» **What to do**
Can you transcribe the data exactly? Leave the pictures out.

» **Information shown**
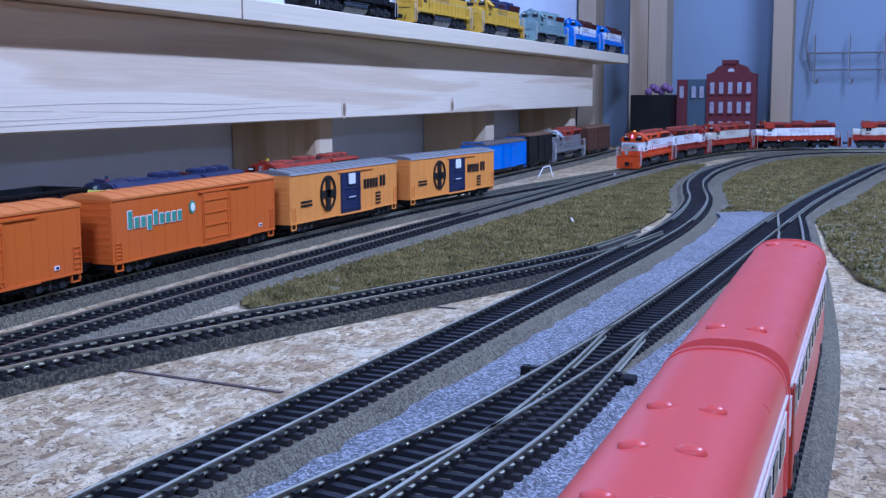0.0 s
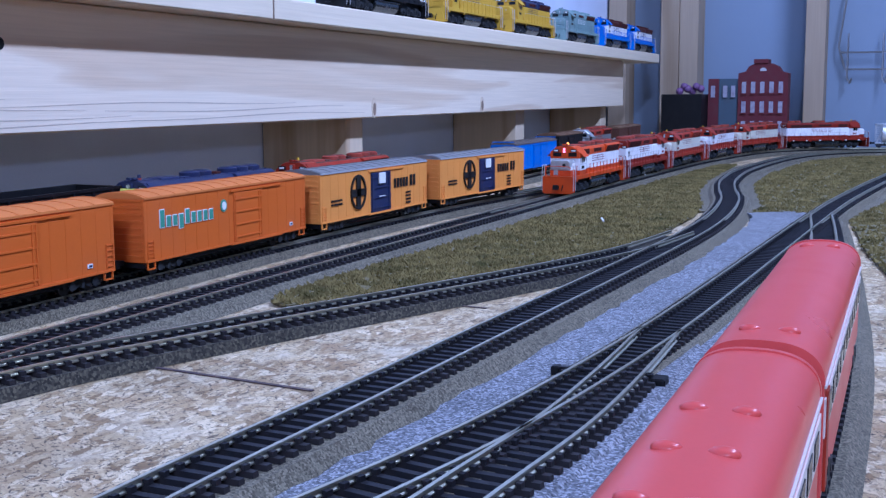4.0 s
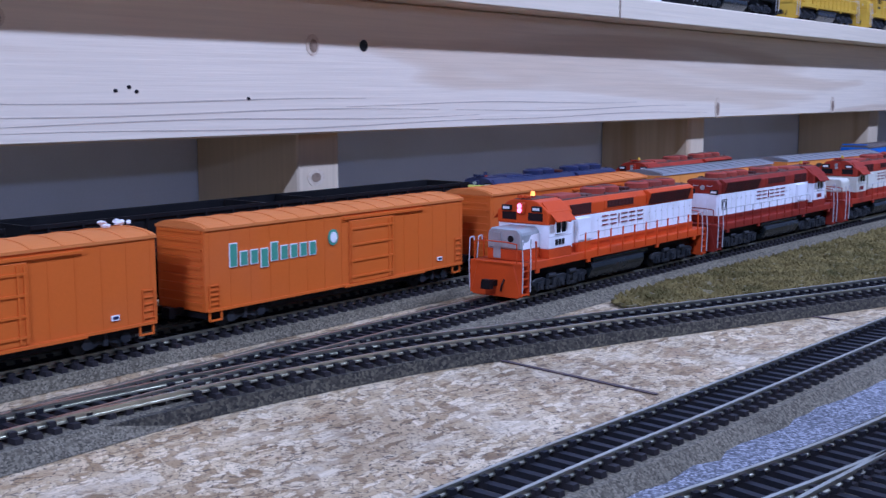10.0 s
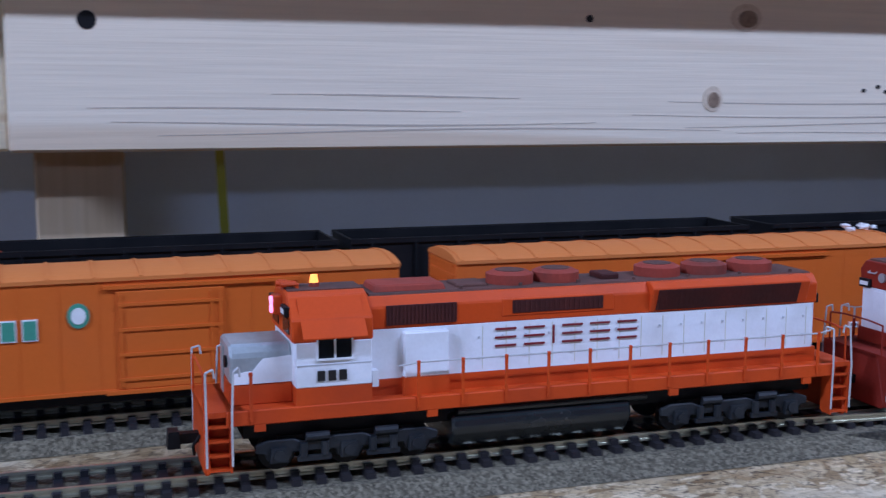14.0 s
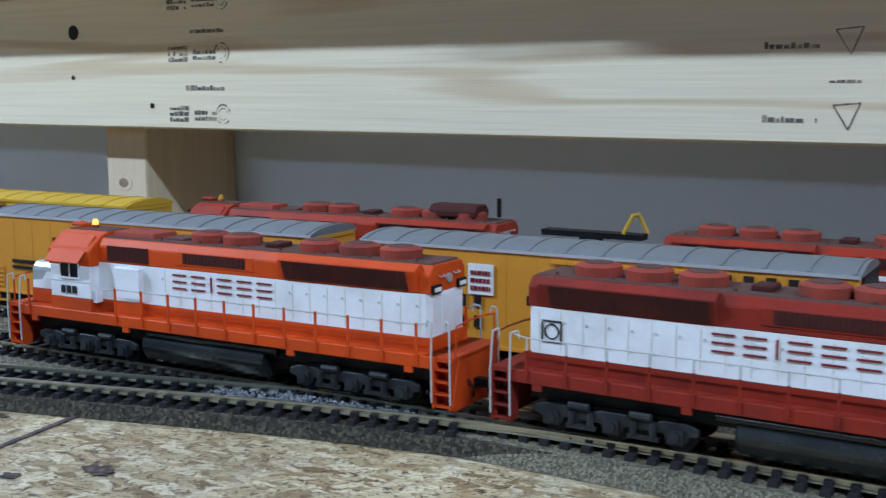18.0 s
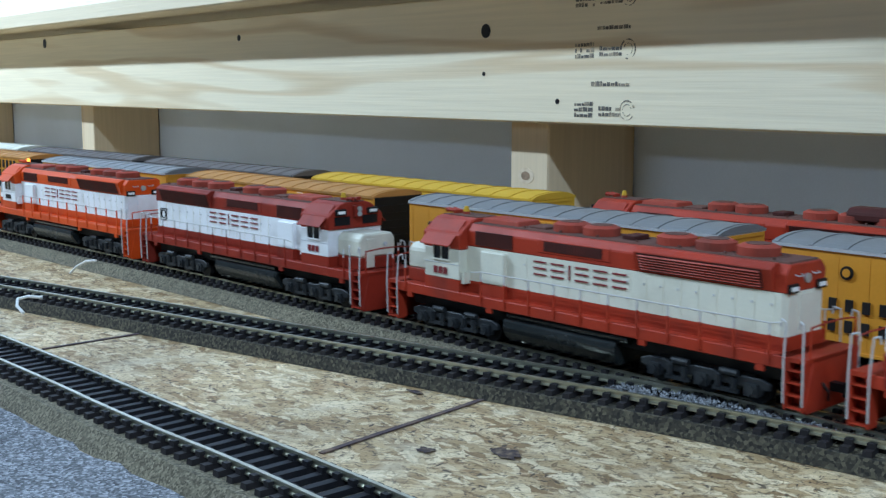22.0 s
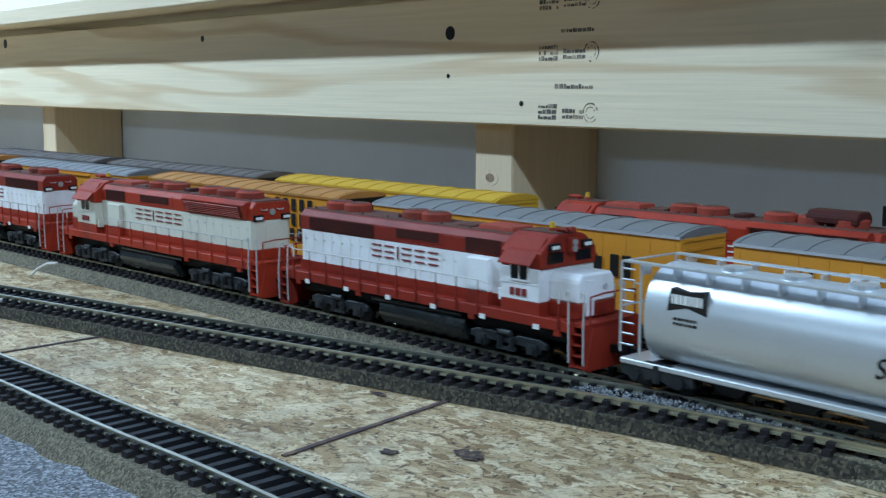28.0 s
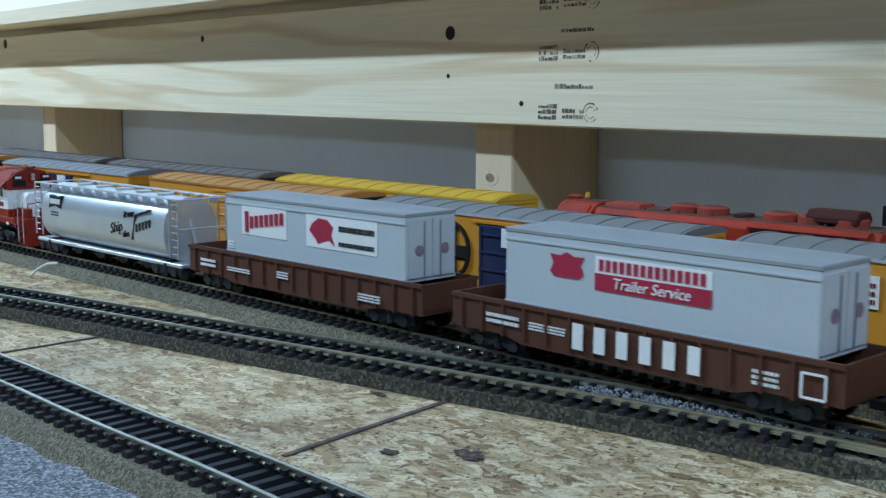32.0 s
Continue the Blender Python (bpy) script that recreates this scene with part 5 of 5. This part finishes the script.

» **Complete response**
0.0 s
4.0 s
10.0 s
14.0 s
18.0 s
22.0 s
28.0 s
32.0 s
Continue the Blender Python (bpy) script that recreates this scene with part 5 of 5. This part finishes the script.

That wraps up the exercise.